Gregson believes that the changes the NDP have made and plan on making over the next three years are the right steps to achieving a better system, and she’s not alone in this belief. Both Spence and Smith have fundraised and volunteered in support of the $10-a-day plan.
“I’m a public-school teacher and I don’t rely on parents to pay my salary, so I don’t know why, in the early years, we’re expecting parents to foot the bill,” Spence says. “I think that having educators that are well-educated and well-compensated—not by parents. but by the government—would be a huge thing. Then I think there would actually be incentive for people to work in early childhood education.”
For Connie Vicars, the owner and manager of Strawberry Patch Children’s Centre in Langley, the biggest problem contributing to the lack of space in licensed child-care programs is staffing. Like Gregson and Spence, Vicars believes that the government needs to get involved, but she’s concerned that the NDP won’t prioritize doing so with their $10-a-day plan.
Two initiatives that they could take, she proposes, are encouraging students to enroll in early child-care education programs and raising the wages of early child-care educators before creating more spaces.
“They need to spend money on the facilities they already have before they create 30,000 new spaces,” she says. “You can’t make all this new space and spend all these millions of dollars doing that when there’s no staff to put in it. Help the ones that are closing because they can’t afford to have staff.”
Gregson argues that people like Vicars are “not very familiar with the plan because [it does] includes more incentives for early childhood educators to go into post-secondary for their [Early Childhood Educator training] and it also includes workforce recruitment and retention strategy and a strategy to attract more ECE back into the workforce who have left for other fields.”
Many financial experts have found that the plan could potentially be economically beneficial. According to a Conference Board of Canada report, “every dollar spent on expanding Early Childhood Education results in $6 of economic benefit.” One analysis by Robert Fairholm and Lynell Anderson claimed that it would boost government revenue by $1.3 billion. The analysis also concluded that there would be approximately 39,200 more working mothers and a 1.7 per cent increase in B.C.’s overall employment rate if the plan were implemented. This, according to the report, could result in a net profit of $3.9 billion, or 1.6 per cent of the provincial GDP.

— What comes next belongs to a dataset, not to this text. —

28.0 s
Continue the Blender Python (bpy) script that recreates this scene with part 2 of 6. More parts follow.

When the NDP-Green coalition began, both parties agreed to create a universal child-care program, but they took different approaches to meeting that end. The NDP campaigned on the $10-a-day plan authored by the Coalition of Child Care Advocates and the Early Childhood Educators of BC, while the Greens wanted to expand preschool to include three and four year-olds and provide more financial support for stay-at-home parents.
In February, the NDP and Greens unveiled their compromise with the BC 2018 Provincial Budget, which included all the proposed changes to the provincial child-care system. The plan costs $1 billion and the main changes to the current system are new benefits of “up to $1,250 per month per child” for families and “up to $350 per month directly to licensed child care providers to reduce fees.”

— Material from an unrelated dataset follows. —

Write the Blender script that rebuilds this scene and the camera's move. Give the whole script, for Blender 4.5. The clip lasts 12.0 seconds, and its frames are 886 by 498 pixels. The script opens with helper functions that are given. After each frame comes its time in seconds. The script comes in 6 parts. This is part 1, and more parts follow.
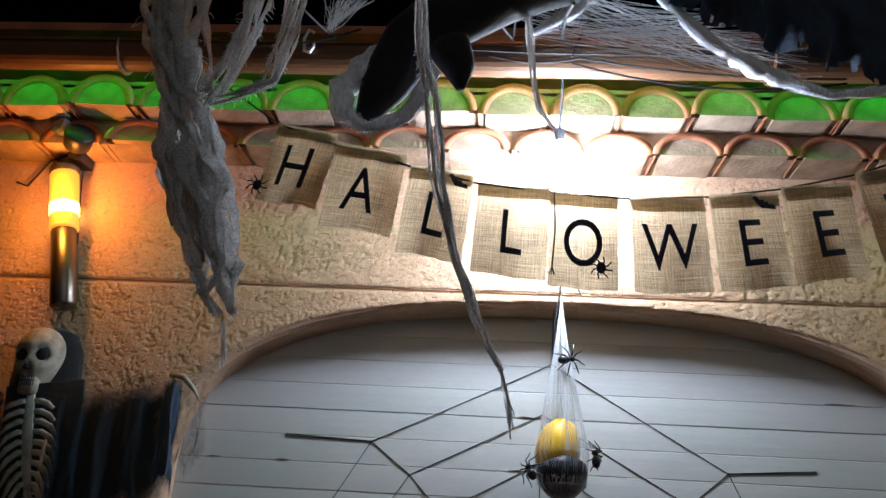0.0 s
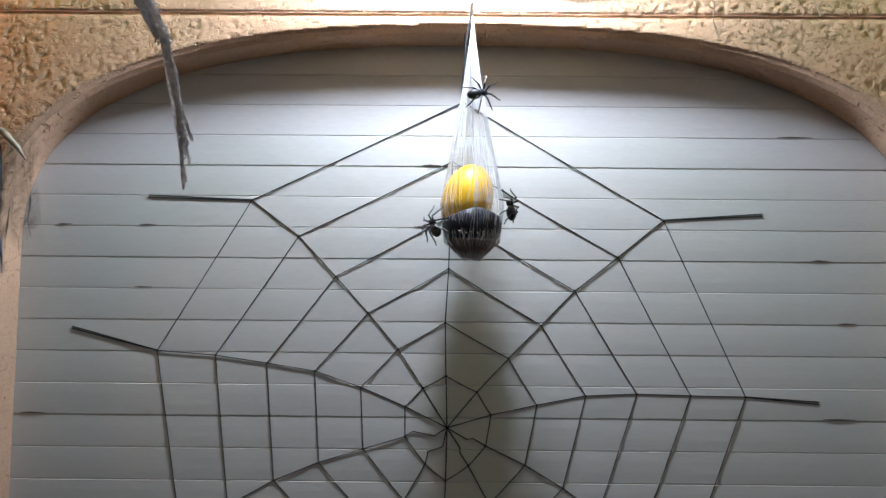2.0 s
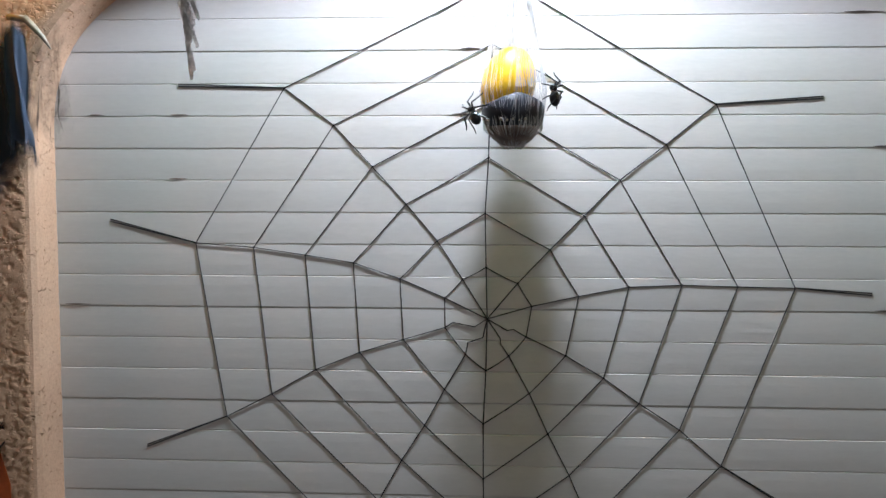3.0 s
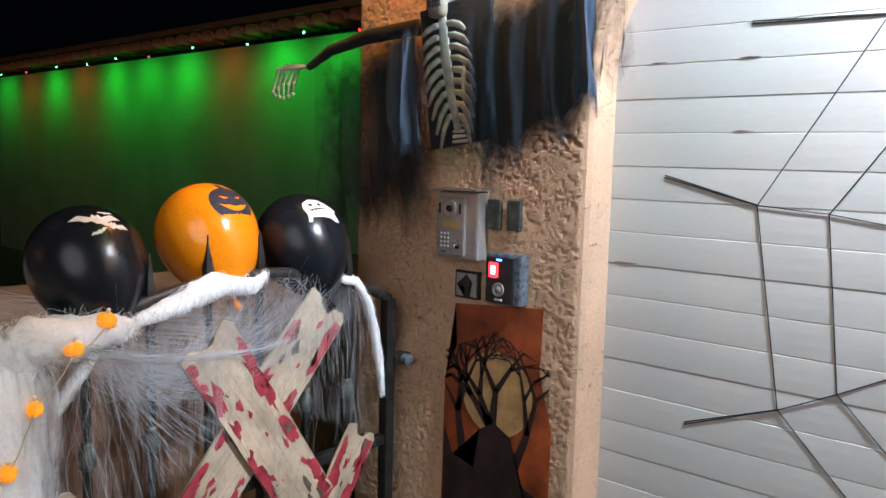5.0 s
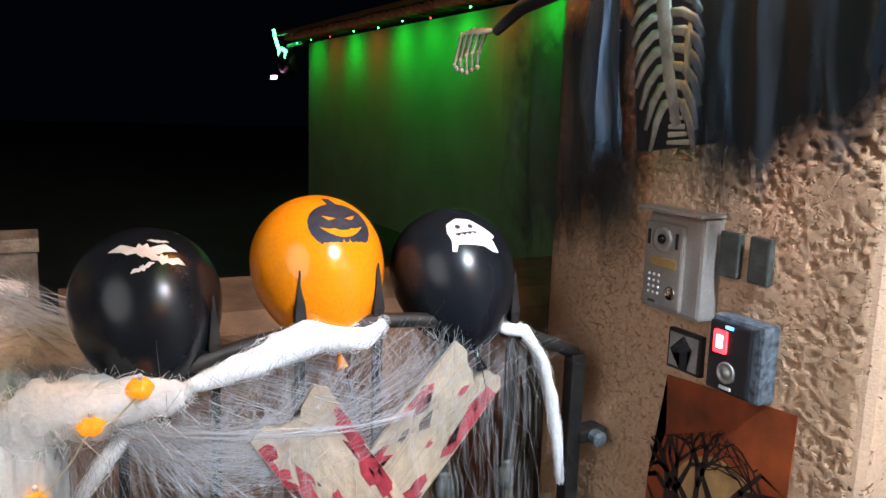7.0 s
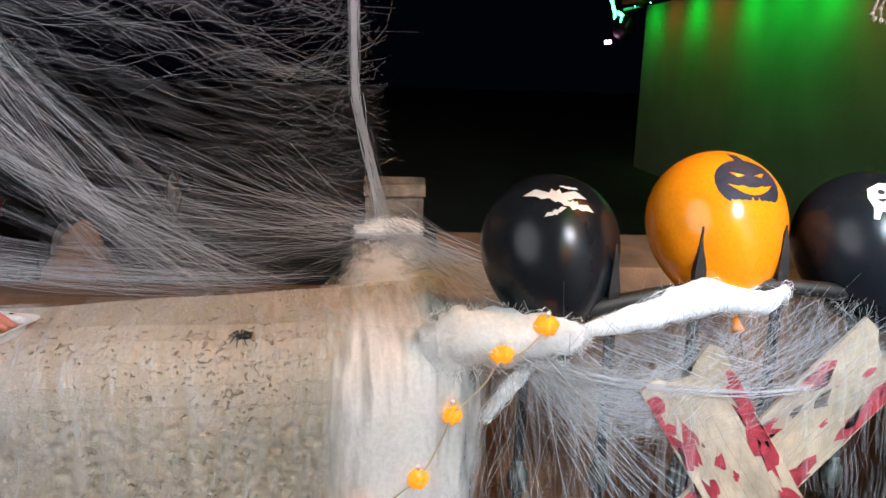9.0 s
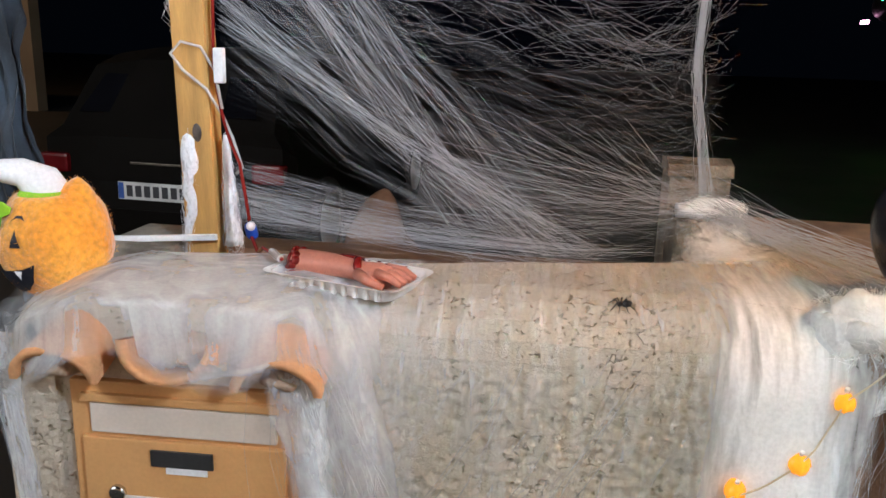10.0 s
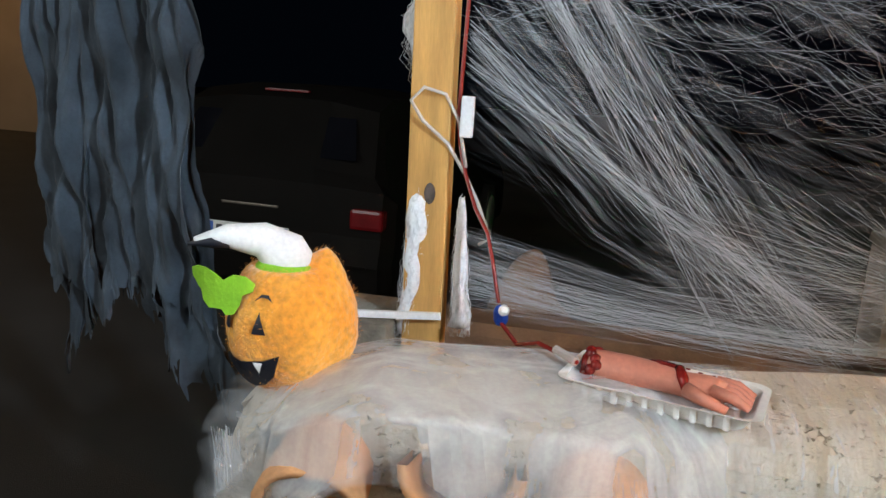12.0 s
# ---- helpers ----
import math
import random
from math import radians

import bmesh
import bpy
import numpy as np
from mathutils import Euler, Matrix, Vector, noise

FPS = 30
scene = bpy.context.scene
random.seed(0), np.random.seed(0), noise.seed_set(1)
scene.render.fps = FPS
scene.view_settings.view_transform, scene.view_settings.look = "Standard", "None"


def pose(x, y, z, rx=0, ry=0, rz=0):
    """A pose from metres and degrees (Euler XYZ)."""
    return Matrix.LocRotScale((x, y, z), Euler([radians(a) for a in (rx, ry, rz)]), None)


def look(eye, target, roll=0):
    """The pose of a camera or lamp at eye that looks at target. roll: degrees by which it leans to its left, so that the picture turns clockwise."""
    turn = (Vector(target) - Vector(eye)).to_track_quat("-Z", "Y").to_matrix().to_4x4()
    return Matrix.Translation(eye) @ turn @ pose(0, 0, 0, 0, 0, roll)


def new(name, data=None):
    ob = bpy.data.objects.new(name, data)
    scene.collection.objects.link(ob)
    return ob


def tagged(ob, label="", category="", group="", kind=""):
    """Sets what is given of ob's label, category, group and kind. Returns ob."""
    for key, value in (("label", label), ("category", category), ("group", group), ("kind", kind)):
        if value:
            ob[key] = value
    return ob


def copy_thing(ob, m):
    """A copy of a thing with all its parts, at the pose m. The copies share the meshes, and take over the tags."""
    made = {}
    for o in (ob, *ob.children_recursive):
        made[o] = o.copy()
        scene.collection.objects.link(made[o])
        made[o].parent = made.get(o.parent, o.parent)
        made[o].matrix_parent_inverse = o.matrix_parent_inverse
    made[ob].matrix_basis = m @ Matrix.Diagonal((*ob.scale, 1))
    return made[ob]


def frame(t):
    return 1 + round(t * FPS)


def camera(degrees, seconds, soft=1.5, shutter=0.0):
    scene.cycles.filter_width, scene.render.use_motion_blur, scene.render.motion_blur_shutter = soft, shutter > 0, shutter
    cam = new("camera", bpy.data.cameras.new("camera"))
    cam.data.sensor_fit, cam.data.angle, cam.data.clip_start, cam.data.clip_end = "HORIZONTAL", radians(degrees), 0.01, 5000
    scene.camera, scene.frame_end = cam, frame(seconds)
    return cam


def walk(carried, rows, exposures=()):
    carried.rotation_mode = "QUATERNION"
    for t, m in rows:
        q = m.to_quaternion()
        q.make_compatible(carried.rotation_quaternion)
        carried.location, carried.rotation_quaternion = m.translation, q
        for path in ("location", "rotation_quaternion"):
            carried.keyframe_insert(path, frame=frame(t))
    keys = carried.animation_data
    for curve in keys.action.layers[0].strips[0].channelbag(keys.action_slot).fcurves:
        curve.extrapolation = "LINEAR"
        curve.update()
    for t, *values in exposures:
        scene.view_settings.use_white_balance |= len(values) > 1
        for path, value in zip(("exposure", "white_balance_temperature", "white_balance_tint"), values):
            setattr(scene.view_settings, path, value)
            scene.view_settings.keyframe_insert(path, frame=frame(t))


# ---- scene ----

According to a Global News article covering the plan, $630 million goes towards these two changes, and that they will “replace the existing child care subsidy offered under the BC Liberals.” The $350 reduction in fees have been in effect since April, while the new child-care benefit will be implemented in September.
The rest of the money goes towards creating 22,000 new licensed child-care spaces, training new child-care educators, and assisting current licensed child-care programs and workers. These changes will take place over the next three years.
The government will spend a little over $1 billion over the next four years to implement all the changes. In addition, the province will receive $153 million from Ottawa because of the new Early Learning and Child Care agreement.
Although this plan is not a universal child-care system, the provincial government does believe that the changes “will set the province on the path” to eventually achieving a universal system.
Relocating or Waiting for Change
Despite the coming improvements, parents of young children are still struggling in the province’s current system.
Spence says that she and her partner were excited to pay for extra-curricular activities like swimming lessons for their kids, but may not be able to because they spend so heavily on child care.
“It just kind of restricts what you thought your kid’s childhood would look like,” she says.
Spence now has her oldest daughter enrolled in a preschool program, but it only runs four hours a week and does not give her the flexibility to continue working full-time.
For other families, the issues with B.C.’s child-care system are a cause to relocate. Smith says that she knows some families who “are going to leave the city because they can’t find child care, [and] when they do find it, it’s so expensive.”
Smith was lucky enough to get her child accepted at the beginning of this year into a licensed program, and with the newly-introduced fee reduction program, she says her family’s situation has changed drastically.